President of Sichuan Federation of Literary and Art Circles
- In office February 2009 – April 2014

Vice-Chairman of the Sichuan People's Congress
- In office January 2008 – February 2013
- Leader: Liu Qibao (chairman)

Vice-Governor of Sichuan
- In office January 2006 – January 2008
- Governor: Zhang Zhongwei Jiang Jufeng

Personal details
- Born: February 1949 (age 77) Linyi County, Shandong, China
- Party: Chinese Communist Party (1971–2014, expelled)
- Alma mater: Central Party School of the Chinese Communist Party

= Guo Yongxiang =

Chinese politician

Guo Yongxiang (郭永祥 (Guō Yǒngxiáng); born February 1949) is a former Chinese politician. He worked for the China National Petroleum Corporation before joining the Ministry of Land and Resources. He was subsequently transferred to work in Sichuan province, and successively served as the Vice Governor and Vice Chairman of the provincial People's Congress. He was investigated for corruption, dismissed from office, expelled from the Chinese Communist Party (CCP), and sentenced to 20 years in prison. Guo was a close associate of disgraced former security tsar Zhou Yongkang.

==Biography==
Guo was born in Linyi County, Shandong in February 1949, during the Republic of China.
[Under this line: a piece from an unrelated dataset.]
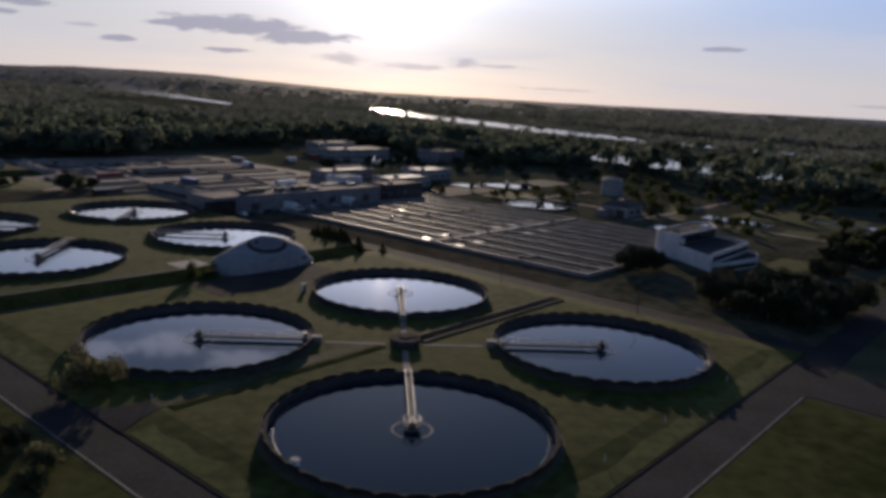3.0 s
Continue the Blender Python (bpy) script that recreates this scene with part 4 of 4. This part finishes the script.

Guo joined the Chinese Communist Party in January 1971 and he got involved in politics in December 1972.

During the Cultural Revolution, Guo worked in Shengli Oil Field, Shandong as an officer, he entered the China National Petroleum Corp in August 1990.

He attended Central Party School of the Chinese Communist Party in August 1992, majoring in economic administration, where he graduated in December 1994. In July 1998, Guo was appointed as Chief of Office Ministry of Land and Resources.
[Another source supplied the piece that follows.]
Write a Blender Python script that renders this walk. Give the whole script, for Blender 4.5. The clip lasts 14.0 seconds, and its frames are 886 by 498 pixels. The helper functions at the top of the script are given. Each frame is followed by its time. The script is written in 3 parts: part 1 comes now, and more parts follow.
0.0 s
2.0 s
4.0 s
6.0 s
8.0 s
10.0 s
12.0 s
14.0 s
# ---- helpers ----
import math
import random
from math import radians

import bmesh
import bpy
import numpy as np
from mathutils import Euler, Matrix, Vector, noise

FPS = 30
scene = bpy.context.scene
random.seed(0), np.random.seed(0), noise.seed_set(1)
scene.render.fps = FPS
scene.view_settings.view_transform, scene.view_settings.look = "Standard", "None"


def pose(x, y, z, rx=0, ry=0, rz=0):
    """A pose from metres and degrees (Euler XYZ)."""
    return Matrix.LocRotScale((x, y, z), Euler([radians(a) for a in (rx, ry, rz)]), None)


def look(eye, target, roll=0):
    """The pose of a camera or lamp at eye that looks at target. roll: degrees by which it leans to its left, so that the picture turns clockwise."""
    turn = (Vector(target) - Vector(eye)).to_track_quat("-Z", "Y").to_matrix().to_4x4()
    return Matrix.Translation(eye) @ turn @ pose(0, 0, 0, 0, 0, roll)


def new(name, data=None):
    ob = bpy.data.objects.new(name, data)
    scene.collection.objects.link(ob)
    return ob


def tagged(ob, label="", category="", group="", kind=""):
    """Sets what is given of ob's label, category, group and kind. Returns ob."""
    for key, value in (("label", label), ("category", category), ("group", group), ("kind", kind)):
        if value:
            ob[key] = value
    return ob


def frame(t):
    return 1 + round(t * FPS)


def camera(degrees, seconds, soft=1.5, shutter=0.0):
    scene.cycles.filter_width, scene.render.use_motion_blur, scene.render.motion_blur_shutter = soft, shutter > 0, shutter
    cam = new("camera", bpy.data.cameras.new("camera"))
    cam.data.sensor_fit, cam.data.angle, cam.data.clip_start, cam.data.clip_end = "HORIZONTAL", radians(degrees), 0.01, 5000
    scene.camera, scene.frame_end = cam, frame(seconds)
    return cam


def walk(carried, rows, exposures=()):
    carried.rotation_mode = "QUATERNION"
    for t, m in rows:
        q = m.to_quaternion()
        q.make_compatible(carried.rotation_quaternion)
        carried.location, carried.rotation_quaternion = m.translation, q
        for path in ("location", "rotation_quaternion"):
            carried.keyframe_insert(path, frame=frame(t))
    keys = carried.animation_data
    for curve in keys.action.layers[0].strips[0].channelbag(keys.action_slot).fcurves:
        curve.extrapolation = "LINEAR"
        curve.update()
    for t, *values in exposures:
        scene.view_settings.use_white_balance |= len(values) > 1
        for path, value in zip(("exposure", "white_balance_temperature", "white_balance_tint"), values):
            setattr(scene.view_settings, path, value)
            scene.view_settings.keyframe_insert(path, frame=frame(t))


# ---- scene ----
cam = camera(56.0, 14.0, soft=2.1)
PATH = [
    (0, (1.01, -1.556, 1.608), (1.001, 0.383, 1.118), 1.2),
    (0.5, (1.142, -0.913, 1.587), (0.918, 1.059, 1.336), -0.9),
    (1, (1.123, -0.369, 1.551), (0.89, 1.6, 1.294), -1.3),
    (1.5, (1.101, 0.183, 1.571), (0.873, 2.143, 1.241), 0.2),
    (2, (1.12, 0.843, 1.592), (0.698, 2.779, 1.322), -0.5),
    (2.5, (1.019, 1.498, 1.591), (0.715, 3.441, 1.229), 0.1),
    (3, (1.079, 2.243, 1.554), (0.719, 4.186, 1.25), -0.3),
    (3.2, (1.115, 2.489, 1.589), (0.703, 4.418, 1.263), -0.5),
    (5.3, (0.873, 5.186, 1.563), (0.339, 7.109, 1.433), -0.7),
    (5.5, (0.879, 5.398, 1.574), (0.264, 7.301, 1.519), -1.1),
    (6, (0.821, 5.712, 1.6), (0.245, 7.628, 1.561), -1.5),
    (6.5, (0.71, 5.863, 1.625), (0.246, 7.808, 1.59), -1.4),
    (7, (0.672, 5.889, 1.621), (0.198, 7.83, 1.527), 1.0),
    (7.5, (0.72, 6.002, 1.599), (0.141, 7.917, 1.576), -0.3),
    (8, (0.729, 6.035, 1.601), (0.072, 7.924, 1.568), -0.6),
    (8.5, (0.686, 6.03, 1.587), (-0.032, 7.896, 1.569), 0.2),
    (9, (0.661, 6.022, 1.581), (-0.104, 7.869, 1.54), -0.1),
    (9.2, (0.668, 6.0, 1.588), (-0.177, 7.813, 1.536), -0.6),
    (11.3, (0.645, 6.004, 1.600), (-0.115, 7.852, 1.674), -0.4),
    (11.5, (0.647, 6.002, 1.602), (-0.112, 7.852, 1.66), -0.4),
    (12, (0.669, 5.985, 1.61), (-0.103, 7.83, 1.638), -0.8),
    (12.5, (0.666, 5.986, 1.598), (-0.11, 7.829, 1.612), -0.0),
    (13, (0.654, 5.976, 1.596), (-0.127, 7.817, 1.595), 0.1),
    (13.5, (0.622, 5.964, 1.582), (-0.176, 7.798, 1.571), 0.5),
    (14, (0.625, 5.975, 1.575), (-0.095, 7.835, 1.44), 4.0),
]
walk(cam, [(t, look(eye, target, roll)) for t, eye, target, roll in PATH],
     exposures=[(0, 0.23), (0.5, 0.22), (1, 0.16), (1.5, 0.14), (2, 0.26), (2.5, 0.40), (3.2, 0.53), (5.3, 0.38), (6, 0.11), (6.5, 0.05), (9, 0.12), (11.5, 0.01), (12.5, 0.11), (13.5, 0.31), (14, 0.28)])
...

In January 2000 he was promoted to become the deputy secretary general of Sichuan Committee of Chinese Communist Party, a position he held until December 2002.

In December 2002, he was appointed a Standing Committee member of Sichuan Committee of Chinese Communist Party, the secretary general of Sichuan Committee of Chinese Communist Party and the chairman of CCP Sichuan Provincial Committee Office, he remained in that positions until January 2006, when he was appointed the vice-governor of Sichuan.

In January 2008, Guo was elected as the vice-chairman of the Sichuan People's Congress.

In February 2009, Guo was appointed as the president of Sichuan Federation of Literary and Art Circles.

==Downfall==

On June 23, 2013, Guo was being investigated by the Central Commission for Discipline Inspection for "serious violations of laws and regulations".

On April 8, 2014, Guo was dismissed from his government positions and expelled from the CCP.

On October 13, 2015, Guo was sentenced 20 years in the jail.